§ **TASK STATEMENT**
Copy out the data below as written; omit any images.

§ **MATERIAL**
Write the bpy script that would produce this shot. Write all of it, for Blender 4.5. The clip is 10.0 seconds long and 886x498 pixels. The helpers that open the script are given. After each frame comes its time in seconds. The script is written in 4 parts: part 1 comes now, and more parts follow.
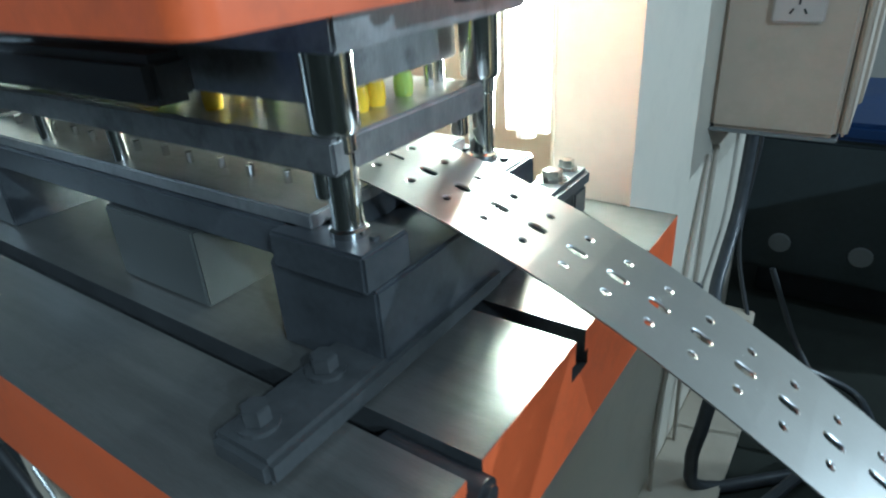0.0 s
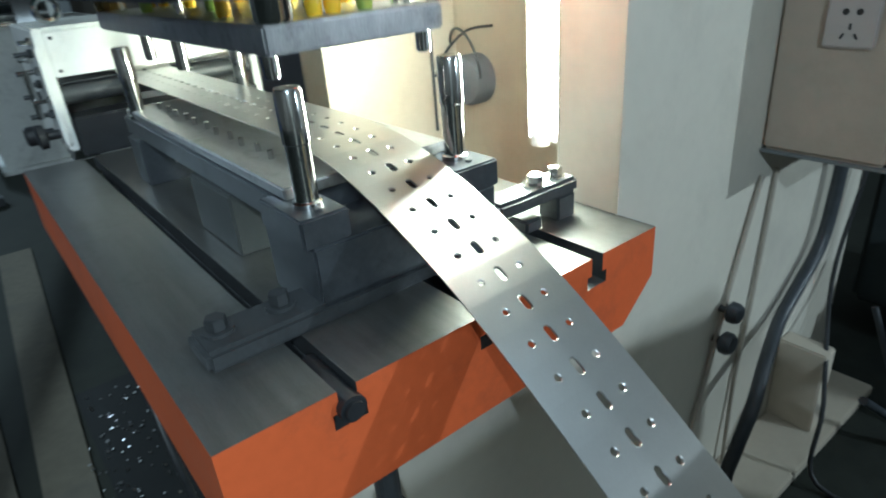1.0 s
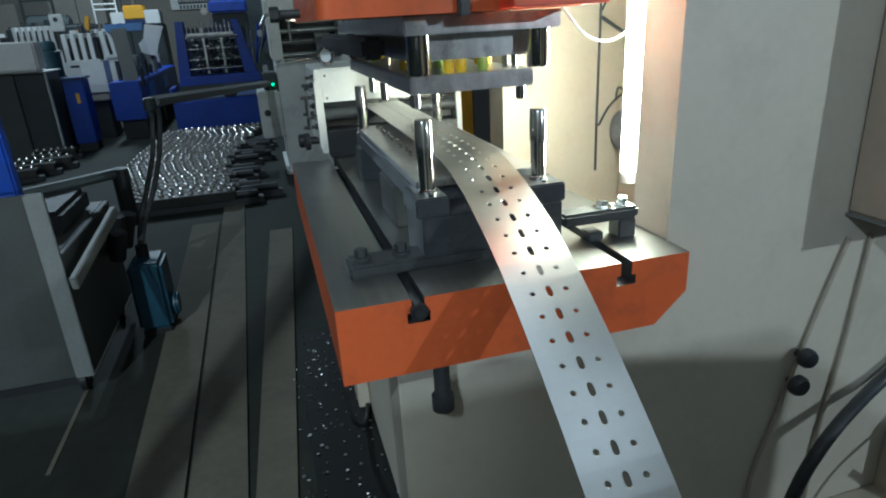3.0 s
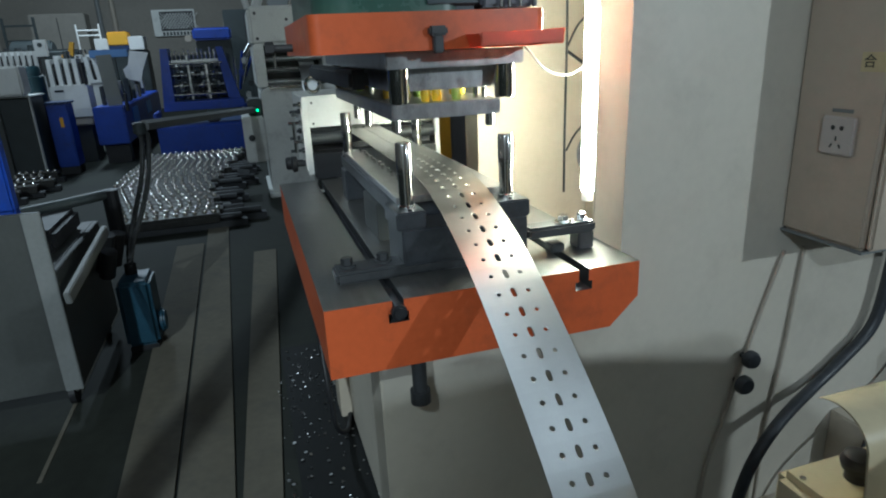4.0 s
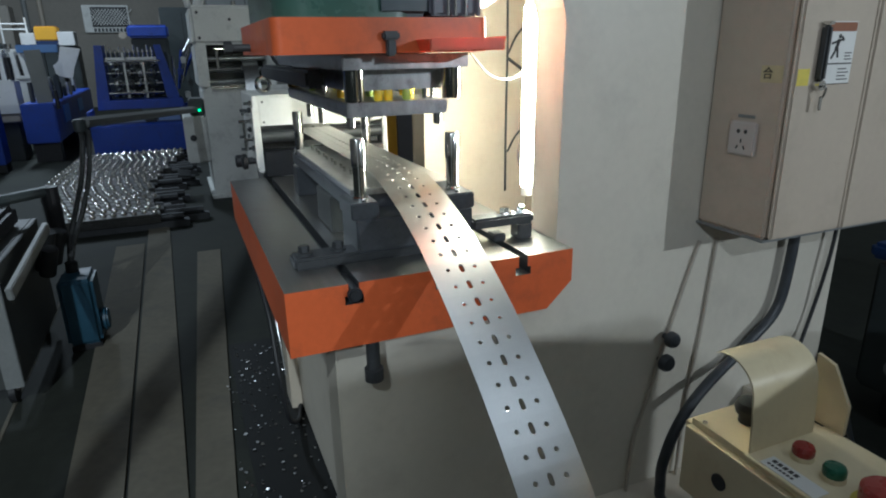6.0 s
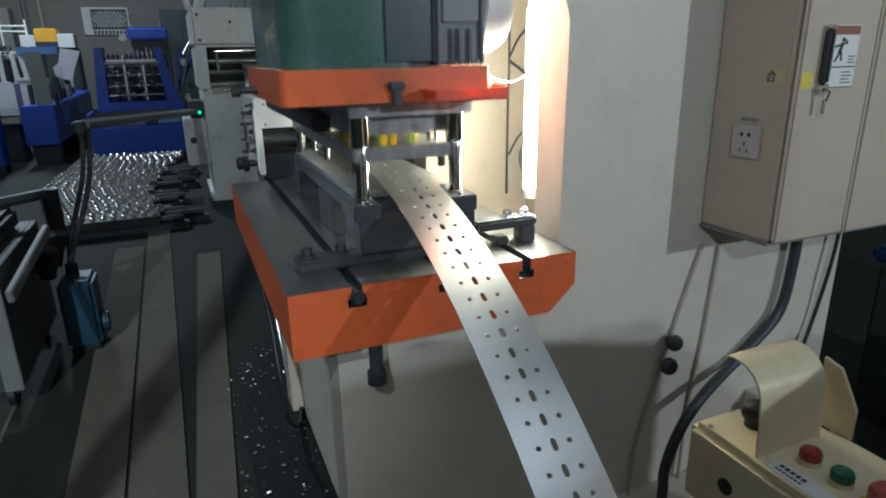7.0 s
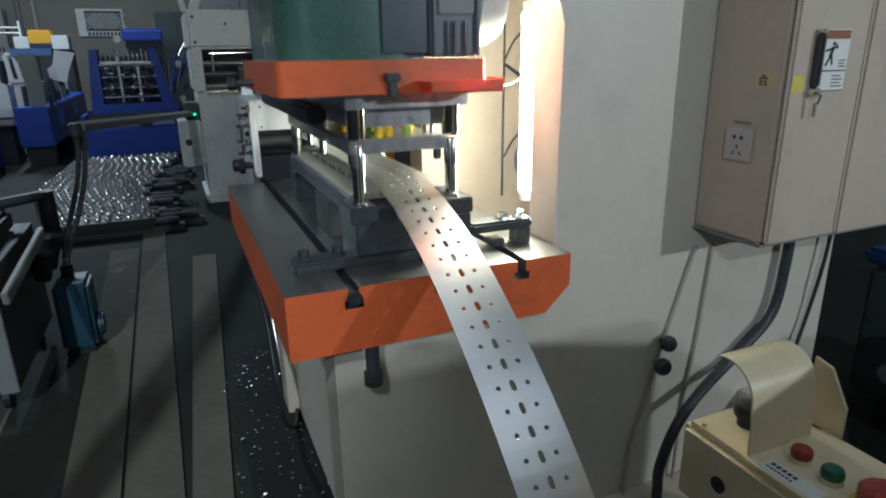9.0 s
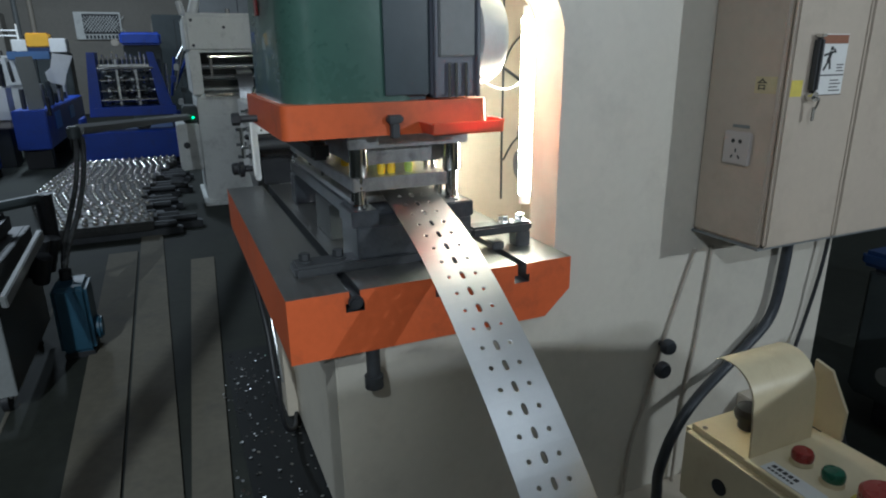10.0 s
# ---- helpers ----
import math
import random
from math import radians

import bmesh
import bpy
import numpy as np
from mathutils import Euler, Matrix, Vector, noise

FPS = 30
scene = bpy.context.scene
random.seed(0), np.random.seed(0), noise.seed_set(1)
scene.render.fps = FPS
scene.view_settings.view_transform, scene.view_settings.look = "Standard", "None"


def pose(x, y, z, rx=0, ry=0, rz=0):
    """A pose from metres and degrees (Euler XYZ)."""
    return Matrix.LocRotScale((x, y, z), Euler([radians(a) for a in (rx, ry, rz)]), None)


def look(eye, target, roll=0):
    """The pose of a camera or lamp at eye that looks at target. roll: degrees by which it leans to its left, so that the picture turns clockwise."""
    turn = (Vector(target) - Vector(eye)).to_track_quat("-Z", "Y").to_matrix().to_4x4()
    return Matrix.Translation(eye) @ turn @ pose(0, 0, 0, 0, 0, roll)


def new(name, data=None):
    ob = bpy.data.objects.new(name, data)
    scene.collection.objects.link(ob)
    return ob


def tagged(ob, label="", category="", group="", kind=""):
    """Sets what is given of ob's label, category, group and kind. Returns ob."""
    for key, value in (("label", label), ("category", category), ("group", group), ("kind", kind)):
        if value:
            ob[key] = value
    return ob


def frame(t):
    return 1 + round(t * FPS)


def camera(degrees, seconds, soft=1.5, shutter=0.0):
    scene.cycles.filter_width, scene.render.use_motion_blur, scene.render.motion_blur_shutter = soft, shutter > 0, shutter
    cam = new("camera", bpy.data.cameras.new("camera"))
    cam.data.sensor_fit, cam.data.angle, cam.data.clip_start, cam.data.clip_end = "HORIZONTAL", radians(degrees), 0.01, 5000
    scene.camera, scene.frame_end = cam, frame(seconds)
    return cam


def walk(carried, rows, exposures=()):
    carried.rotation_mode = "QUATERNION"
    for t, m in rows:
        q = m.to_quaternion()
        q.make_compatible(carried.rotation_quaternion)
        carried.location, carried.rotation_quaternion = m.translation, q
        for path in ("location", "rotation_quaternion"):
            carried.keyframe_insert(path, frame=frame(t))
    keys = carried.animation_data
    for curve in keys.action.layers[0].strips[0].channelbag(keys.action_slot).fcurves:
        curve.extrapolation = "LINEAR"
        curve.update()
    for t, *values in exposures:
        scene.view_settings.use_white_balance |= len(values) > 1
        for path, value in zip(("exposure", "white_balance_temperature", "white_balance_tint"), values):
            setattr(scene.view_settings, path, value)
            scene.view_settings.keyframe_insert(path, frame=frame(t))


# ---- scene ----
cam = camera(71.3, 10.0, soft=2.0, shutter=0.4)
METRES, EYE, TILT, LEAN, TURN = 1.13, 1.264, 0.0, 0.0, 36.1
ROWS = [
    (0.0, 0.0, 0.0, 0.0, -1.72, -26.94, 3.39),
    (0.5, 0.1089, -0.0649, 0.0056, 5.14, -26.04, 4.32),
    (1.0, 0.2478, -0.1042, 0.0257, 15.0, -25.76, 4.36),
    (1.5, 0.3456, -0.1388, 0.0351, 24.39, -23.97, 4.8),
    (2.0, 0.463, -0.1876, 0.0562, 34.77, -23.13, 4.14),
    (3.5, 0.643, -0.3988, 0.0778, 36.66, -19.4, 2.56),
    (4.0, 0.6839, -0.4374, 0.085, 36.11, -18.21, 2.56),
    (4.5, 0.7215, -0.4818, 0.0812, 34.7, -18.07, 2.39),
    (5.0, 0.7348, -0.5232, 0.0784, 32.93, -18.36, 1.83),
    (5.5, 0.7326, -0.531, 0.0836, 31.34, -18.28, 1.15),
    (7.0, 0.7207, -0.5335, 0.0833, 30.97, -17.67, 0.94),
    (7.5, 0.7179, -0.5362, 0.0835, 30.99, -17.62, 0.94),
    (8.0, 0.7193, -0.5409, 0.0823, 30.94, -17.61, 0.92),
    (8.5, 0.7209, -0.5461, 0.0851, 30.76, -17.6, 0.88),
    (9.0, 0.7241, -0.5422, 0.0859, 30.54, -17.5, 0.85),
    (9.5, 0.7241, -0.5417, 0.0869, 30.38, -17.38, 0.83),
    (10.0, 0.7201, -0.5479, 0.087, 30.32, -17.21, 0.77),
]
PATH = [(t, pose(0, 0, EYE, TILT, LEAN, TURN) @ pose(METRES * x, METRES * y, METRES * z, 90 + pitch, roll, yaw)) for t, x, y, z, yaw, pitch, roll in ROWS]
PATH = sorted(PATH + [(2.2, look((0.601, 0.139, 1.342), (-1.185, 0.620, 0.580), -4.3)), (3.3, look((0.824, 0.069, 1.348), (-0.990, 0.573, 0.670), -2.9))], key=lambda r: r[0])
walk(cam, PATH,
     exposures=[(0.0, 1.28, 4600, -6), (0.6, 1.06, 4750, -6), (1.2, 0.80, 4900, -4), (2.0, 0.62, 4950, -3), (3.5, 0.42, 5050, -2), (5.5, 0.48, 5230, 4), (10.0, 0.50, 5230, 5)])

# ---- world and light ----
world = bpy.data.worlds.new("hall_air")
scene.world = world
world.use_nodes = True
world.node_tree.nodes["Background"].inputs[0].default_value = (0.75, 0.85, 1.0, 1)
world.node_tree.nodes["Background"].inputs[1].default_value = 0.02


def lamp(name, kind, energy, color, m, **kw):
    data = bpy.data.lights.new(name, kind)
    data.energy, data.color = energy, color
    if kind == "AREA":
        data.shape = "RECTANGLE"
        data.size, data.size_y = kw["size"], kw["size_y"]
    else:
        data.shadow_soft_size = kw.get("radius", 0.1)
    if kind == "SPOT":
        data.spot_size, data.spot_blend = radians(kw["cone"]), 0.7
    ob = new(name, data)
    ob.matrix_world = m
    return ob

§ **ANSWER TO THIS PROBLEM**
Write the bpy script that would produce this shot. Write all of it, for Blender 4.5. The clip is 10.0 seconds long and 886x498 pixels. The helpers that open the script are given. After each frame comes its time in seconds. The script is written in 4 parts: part 1 comes now, and more parts follow.
0.0 s
1.0 s
3.0 s
4.0 s
6.0 s
7.0 s
9.0 s
10.0 s
# ---- helpers ----
import math
import random
from math import radians

import bmesh
import bpy
import numpy as np
from mathutils import Euler, Matrix, Vector, noise

FPS = 30
scene = bpy.context.scene
random.seed(0), np.random.seed(0), noise.seed_set(1)
scene.render.fps = FPS
scene.view_settings.view_transform, scene.view_settings.look = "Standard", "None"


def pose(x, y, z, rx=0, ry=0, rz=0):
    """A pose from metres and degrees (Euler XYZ)."""
    return Matrix.LocRotScale((x, y, z), Euler([radians(a) for a in (rx, ry, rz)]), None)


def look(eye, target, roll=0):
    """The pose of a camera or lamp at eye that looks at target. roll: degrees by which it leans to its left, so that the picture turns clockwise."""
    turn = (Vector(target) - Vector(eye)).to_track_quat("-Z", "Y").to_matrix().to_4x4()
    return Matrix.Translation(eye) @ turn @ pose(0, 0, 0, 0, 0, roll)


def new(name, data=None):
    ob = bpy.data.objects.new(name, data)
    scene.collection.objects.link(ob)
    return ob


def tagged(ob, label="", category="", group="", kind=""):
    """Sets what is given of ob's label, category, group and kind. Returns ob."""
    for key, value in (("label", label), ("category", category), ("group", group), ("kind", kind)):
        if value:
            ob[key] = value
    return ob


def frame(t):
    return 1 + round(t * FPS)


def camera(degrees, seconds, soft=1.5, shutter=0.0):
    scene.cycles.filter_width, scene.render.use_motion_blur, scene.render.motion_blur_shutter = soft, shutter > 0, shutter
    cam = new("camera", bpy.data.cameras.new("camera"))
    cam.data.sensor_fit, cam.data.angle, cam.data.clip_start, cam.data.clip_end = "HORIZONTAL", radians(degrees), 0.01, 5000
    scene.camera, scene.frame_end = cam, frame(seconds)
    return cam


def walk(carried, rows, exposures=()):
    carried.rotation_mode = "QUATERNION"
    for t, m in rows:
        q = m.to_quaternion()
        q.make_compatible(carried.rotation_quaternion)
        carried.location, carried.rotation_quaternion = m.translation, q
        for path in ("location", "rotation_quaternion"):
            carried.keyframe_insert(path, frame=frame(t))
    keys = carried.animation_data
    for curve in keys.action.layers[0].strips[0].channelbag(keys.action_slot).fcurves:
        curve.extrapolation = "LINEAR"
        curve.update()
    for t, *values in exposures:
        scene.view_settings.use_white_balance |= len(values) > 1
        for path, value in zip(("exposure", "white_balance_temperature", "white_balance_tint"), values):
            setattr(scene.view_settings, path, value)
            scene.view_settings.keyframe_insert(path, frame=frame(t))


# ---- scene ----
cam = camera(71.3, 10.0, soft=2.0, shutter=0.4)
METRES, EYE, TILT, LEAN, TURN = 1.13, 1.264, 0.0, 0.0, 36.1
ROWS = [
    (0.0, 0.0, 0.0, 0.0, -1.72, -26.94, 3.39),
    (0.5, 0.1089, -0.0649, 0.0056, 5.14, -26.04, 4.32),
    (1.0, 0.2478, -0.1042, 0.0257, 15.0, -25.76, 4.36),
    (1.5, 0.3456, -0.1388, 0.0351, 24.39, -23.97, 4.8),
    (2.0, 0.463, -0.1876, 0.0562, 34.77, -23.13, 4.14),
    (3.5, 0.643, -0.3988, 0.0778, 36.66, -19.4, 2.56),
    (4.0, 0.6839, -0.4374, 0.085, 36.11, -18.21, 2.56),
    (4.5, 0.7215, -0.4818, 0.0812, 34.7, -18.07, 2.39),
    (5.0, 0.7348, -0.5232, 0.0784, 32.93, -18.36, 1.83),
    (5.5, 0.7326, -0.531, 0.0836, 31.34, -18.28, 1.15),
    (7.0, 0.7207, -0.5335, 0.0833, 30.97, -17.67, 0.94),
    (7.5, 0.7179, -0.5362, 0.0835, 30.99, -17.62, 0.94),
    (8.0, 0.7193, -0.5409, 0.0823, 30.94, -17.61, 0.92),
    (8.5, 0.7209, -0.5461, 0.0851, 30.76, -17.6, 0.88),
    (9.0, 0.7241, -0.5422, 0.0859, 30.54, -17.5, 0.85),
    (9.5, 0.7241, -0.5417, 0.0869, 30.38, -17.38, 0.83),
    (10.0, 0.7201, -0.5479, 0.087, 30.32, -17.21, 0.77),
]
PATH = [(t, pose(0, 0, EYE, TILT, LEAN, TURN) @ pose(METRES * x, METRES * y, METRES * z, 90 + pitch, roll, yaw)) for t, x, y, z, yaw, pitch, roll in ROWS]
PATH = sorted(PATH + [(2.2, look((0.601, 0.139, 1.342), (-1.185, 0.620, 0.580), -4.3)), (3.3, look((0.824, 0.069, 1.348), (-0.990, 0.573, 0.670), -2.9))], key=lambda r: r[0])
walk(cam, PATH,
     exposures=[(0.0, 1.28, 4600, -6), (0.6, 1.06, 4750, -6), (1.2, 0.80, 4900, -4), (2.0, 0.62, 4950, -3), (3.5, 0.42, 5050, -2), (5.5, 0.48, 5230, 4), (10.0, 0.50, 5230, 5)])

# ---- world and light ----
world = bpy.data.worlds.new("hall_air")
scene.world = world
world.use_nodes = True
world.node_tree.nodes["Background"].inputs[0].default_value = (0.75, 0.85, 1.0, 1)
world.node_tree.nodes["Background"].inputs[1].default_value = 0.02


def lamp(name, kind, energy, color, m, **kw):
    data = bpy.data.lights.new(name, kind)
    data.energy, data.color = energy, color
    if kind == "AREA":
        data.shape = "RECTANGLE"
        data.size, data.size_y = kw["size"], kw["size_y"]
    else:
        data.shadow_soft_size = kw.get("radius", 0.1)
    if kind == "SPOT":
        data.spot_size, data.spot_blend = radians(kw["cone"]), 0.7
    ob = new(name, data)
    ob.matrix_world = m
    return ob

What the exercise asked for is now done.